%%
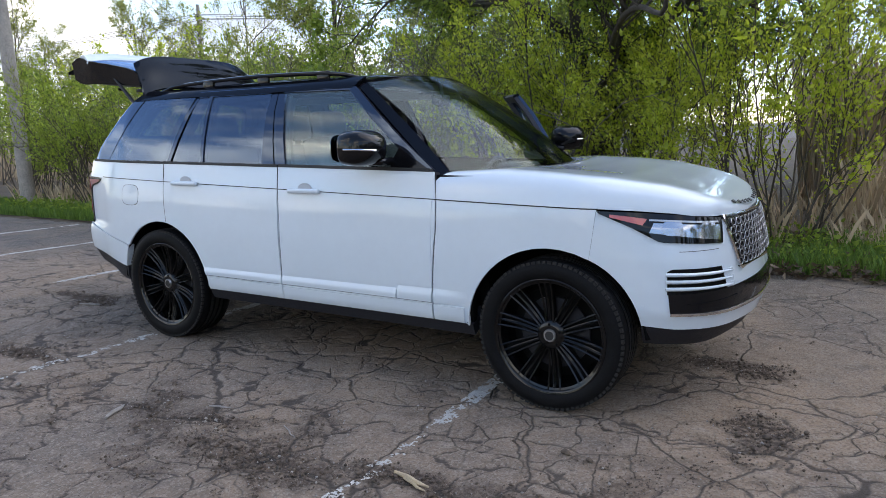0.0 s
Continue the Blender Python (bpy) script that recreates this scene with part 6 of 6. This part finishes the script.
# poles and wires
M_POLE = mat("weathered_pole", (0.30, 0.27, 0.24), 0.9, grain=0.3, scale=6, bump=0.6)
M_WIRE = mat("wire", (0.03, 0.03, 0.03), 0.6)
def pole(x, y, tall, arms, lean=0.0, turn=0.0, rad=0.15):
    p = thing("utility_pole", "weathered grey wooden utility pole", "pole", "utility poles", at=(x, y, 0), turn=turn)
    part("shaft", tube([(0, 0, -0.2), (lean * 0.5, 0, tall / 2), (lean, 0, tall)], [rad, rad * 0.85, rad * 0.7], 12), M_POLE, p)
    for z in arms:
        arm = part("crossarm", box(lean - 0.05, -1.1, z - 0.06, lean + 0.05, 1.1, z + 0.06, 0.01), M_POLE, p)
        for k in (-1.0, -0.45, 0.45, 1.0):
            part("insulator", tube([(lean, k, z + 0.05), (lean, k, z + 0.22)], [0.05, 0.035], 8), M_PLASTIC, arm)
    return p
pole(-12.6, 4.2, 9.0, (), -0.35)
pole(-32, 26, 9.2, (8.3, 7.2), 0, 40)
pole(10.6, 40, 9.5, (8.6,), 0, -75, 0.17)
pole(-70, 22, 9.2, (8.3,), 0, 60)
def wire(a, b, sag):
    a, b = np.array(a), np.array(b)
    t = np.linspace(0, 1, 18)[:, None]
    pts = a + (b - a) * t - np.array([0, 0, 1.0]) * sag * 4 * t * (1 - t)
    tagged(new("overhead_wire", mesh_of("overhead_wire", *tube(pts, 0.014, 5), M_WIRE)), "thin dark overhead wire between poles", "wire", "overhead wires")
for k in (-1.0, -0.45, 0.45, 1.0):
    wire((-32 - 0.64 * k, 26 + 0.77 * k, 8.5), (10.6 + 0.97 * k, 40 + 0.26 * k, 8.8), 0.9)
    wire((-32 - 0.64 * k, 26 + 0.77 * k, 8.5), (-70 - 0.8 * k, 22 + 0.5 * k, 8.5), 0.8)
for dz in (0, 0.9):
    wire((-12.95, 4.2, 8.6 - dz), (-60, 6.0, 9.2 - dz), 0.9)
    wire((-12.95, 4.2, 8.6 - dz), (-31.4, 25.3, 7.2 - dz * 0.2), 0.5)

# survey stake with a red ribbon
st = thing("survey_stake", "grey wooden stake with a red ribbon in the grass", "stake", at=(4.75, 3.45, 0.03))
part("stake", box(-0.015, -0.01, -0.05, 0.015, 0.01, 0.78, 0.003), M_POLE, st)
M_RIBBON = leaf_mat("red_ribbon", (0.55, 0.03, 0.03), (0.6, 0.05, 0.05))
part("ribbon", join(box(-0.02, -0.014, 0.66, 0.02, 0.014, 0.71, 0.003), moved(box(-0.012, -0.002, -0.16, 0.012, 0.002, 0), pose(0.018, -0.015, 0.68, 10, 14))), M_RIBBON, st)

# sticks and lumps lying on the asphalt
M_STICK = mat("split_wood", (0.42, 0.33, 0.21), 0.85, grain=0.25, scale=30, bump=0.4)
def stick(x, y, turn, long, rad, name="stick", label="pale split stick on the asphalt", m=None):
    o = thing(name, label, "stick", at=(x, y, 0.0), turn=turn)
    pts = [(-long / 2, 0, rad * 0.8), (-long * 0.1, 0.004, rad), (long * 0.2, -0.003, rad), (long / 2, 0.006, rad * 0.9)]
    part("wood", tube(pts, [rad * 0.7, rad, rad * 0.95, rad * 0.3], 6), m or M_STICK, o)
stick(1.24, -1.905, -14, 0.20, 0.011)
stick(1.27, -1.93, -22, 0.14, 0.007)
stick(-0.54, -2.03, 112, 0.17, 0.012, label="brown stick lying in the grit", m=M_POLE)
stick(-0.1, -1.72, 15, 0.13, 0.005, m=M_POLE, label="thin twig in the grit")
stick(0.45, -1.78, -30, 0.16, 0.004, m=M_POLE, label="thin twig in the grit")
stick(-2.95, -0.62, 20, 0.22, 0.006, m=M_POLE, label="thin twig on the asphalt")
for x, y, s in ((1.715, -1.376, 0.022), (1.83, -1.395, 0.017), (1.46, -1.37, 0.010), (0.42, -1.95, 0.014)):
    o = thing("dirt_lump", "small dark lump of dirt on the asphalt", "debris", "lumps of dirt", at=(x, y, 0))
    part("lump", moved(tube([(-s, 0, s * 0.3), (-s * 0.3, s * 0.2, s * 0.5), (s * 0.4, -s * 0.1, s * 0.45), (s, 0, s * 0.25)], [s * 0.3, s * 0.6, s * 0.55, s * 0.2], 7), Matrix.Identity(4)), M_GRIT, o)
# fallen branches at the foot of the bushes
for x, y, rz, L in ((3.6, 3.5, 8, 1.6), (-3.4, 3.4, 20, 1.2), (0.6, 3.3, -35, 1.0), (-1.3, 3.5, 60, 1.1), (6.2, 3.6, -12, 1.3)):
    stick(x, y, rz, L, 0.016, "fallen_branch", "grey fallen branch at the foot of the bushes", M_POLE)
%%
TASK DIRECTIONS
Your copy of the data above should match it exactly, except that pictures are left out.

EXERCISE SOLUTION
0.0 s
Continue the Blender Python (bpy) script that recreates this scene with part 6 of 6. This part finishes the script.
# poles and wires
M_POLE = mat("weathered_pole", (0.30, 0.27, 0.24), 0.9, grain=0.3, scale=6, bump=0.6)
M_WIRE = mat("wire", (0.03, 0.03, 0.03), 0.6)
def pole(x, y, tall, arms, lean=0.0, turn=0.0, rad=0.15):
    p = thing("utility_pole", "weathered grey wooden utility pole", "pole", "utility poles", at=(x, y, 0), turn=turn)
    part("shaft", tube([(0, 0, -0.2), (lean * 0.5, 0, tall / 2), (lean, 0, tall)], [rad, rad * 0.85, rad * 0.7], 12), M_POLE, p)
    for z in arms:
        arm = part("crossarm", box(lean - 0.05, -1.1, z - 0.06, lean + 0.05, 1.1, z + 0.06, 0.01), M_POLE, p)
        for k in (-1.0, -0.45, 0.45, 1.0):
            part("insulator", tube([(lean, k, z + 0.05), (lean, k, z + 0.22)], [0.05, 0.035], 8), M_PLASTIC, arm)
    return p
pole(-12.6, 4.2, 9.0, (), -0.35)
pole(-32, 26, 9.2, (8.3, 7.2), 0, 40)
pole(10.6, 40, 9.5, (8.6,), 0, -75, 0.17)
pole(-70, 22, 9.2, (8.3,), 0, 60)
def wire(a, b, sag):
    a, b = np.array(a), np.array(b)
    t = np.linspace(0, 1, 18)[:, None]
    pts = a + (b - a) * t - np.array([0, 0, 1.0]) * sag * 4 * t * (1 - t)
    tagged(new("overhead_wire", mesh_of("overhead_wire", *tube(pts, 0.014, 5), M_WIRE)), "thin dark overhead wire between poles", "wire", "overhead wires")
for k in (-1.0, -0.45, 0.45, 1.0):
    wire((-32 - 0.64 * k, 26 + 0.77 * k, 8.5), (10.6 + 0.97 * k, 40 + 0.26 * k, 8.8), 0.9)
    wire((-32 - 0.64 * k, 26 + 0.77 * k, 8.5), (-70 - 0.8 * k, 22 + 0.5 * k, 8.5), 0.8)
for dz in (0, 0.9):
    wire((-12.95, 4.2, 8.6 - dz), (-60, 6.0, 9.2 - dz), 0.9)
    wire((-12.95, 4.2, 8.6 - dz), (-31.4, 25.3, 7.2 - dz * 0.2), 0.5)

# survey stake with a red ribbon
st = thing("survey_stake", "grey wooden stake with a red ribbon in the grass", "stake", at=(4.75, 3.45, 0.03))
part("stake", box(-0.015, -0.01, -0.05, 0.015, 0.01, 0.78, 0.003), M_POLE, st)
M_RIBBON = leaf_mat("red_ribbon", (0.55, 0.03, 0.03), (0.6, 0.05, 0.05))
part("ribbon", join(box(-0.02, -0.014, 0.66, 0.02, 0.014, 0.71, 0.003), moved(box(-0.012, -0.002, -0.16, 0.012, 0.002, 0), pose(0.018, -0.015, 0.68, 10, 14))), M_RIBBON, st)

# sticks and lumps lying on the asphalt
M_STICK = mat("split_wood", (0.42, 0.33, 0.21), 0.85, grain=0.25, scale=30, bump=0.4)
def stick(x, y, turn, long, rad, name="stick", label="pale split stick on the asphalt", m=None):
    o = thing(name, label, "stick", at=(x, y, 0.0), turn=turn)
    pts = [(-long / 2, 0, rad * 0.8), (-long * 0.1, 0.004, rad), (long * 0.2, -0.003, rad), (long / 2, 0.006, rad * 0.9)]
    part("wood", tube(pts, [rad * 0.7, rad, rad * 0.95, rad * 0.3], 6), m or M_STICK, o)
stick(1.24, -1.905, -14, 0.20, 0.011)
stick(1.27, -1.93, -22, 0.14, 0.007)
stick(-0.54, -2.03, 112, 0.17, 0.012, label="brown stick lying in the grit", m=M_POLE)
stick(-0.1, -1.72, 15, 0.13, 0.005, m=M_POLE, label="thin twig in the grit")
stick(0.45, -1.78, -30, 0.16, 0.004, m=M_POLE, label="thin twig in the grit")
stick(-2.95, -0.62, 20, 0.22, 0.006, m=M_POLE, label="thin twig on the asphalt")
for x, y, s in ((1.715, -1.376, 0.022), (1.83, -1.395, 0.017), (1.46, -1.37, 0.010), (0.42, -1.95, 0.014)):
    o = thing("dirt_lump", "small dark lump of dirt on the asphalt", "debris", "lumps of dirt", at=(x, y, 0))
    part("lump", moved(tube([(-s, 0, s * 0.3), (-s * 0.3, s * 0.2, s * 0.5), (s * 0.4, -s * 0.1, s * 0.45), (s, 0, s * 0.25)], [s * 0.3, s * 0.6, s * 0.55, s * 0.2], 7), Matrix.Identity(4)), M_GRIT, o)
# fallen branches at the foot of the bushes
for x, y, rz, L in ((3.6, 3.5, 8, 1.6), (-3.4, 3.4, 20, 1.2), (0.6, 3.3, -35, 1.0), (-1.3, 3.5, 60, 1.1), (6.2, 3.6, -12, 1.3)):
    stick(x, y, rz, L, 0.016, "fallen_branch", "grey fallen branch at the foot of the bushes", M_POLE)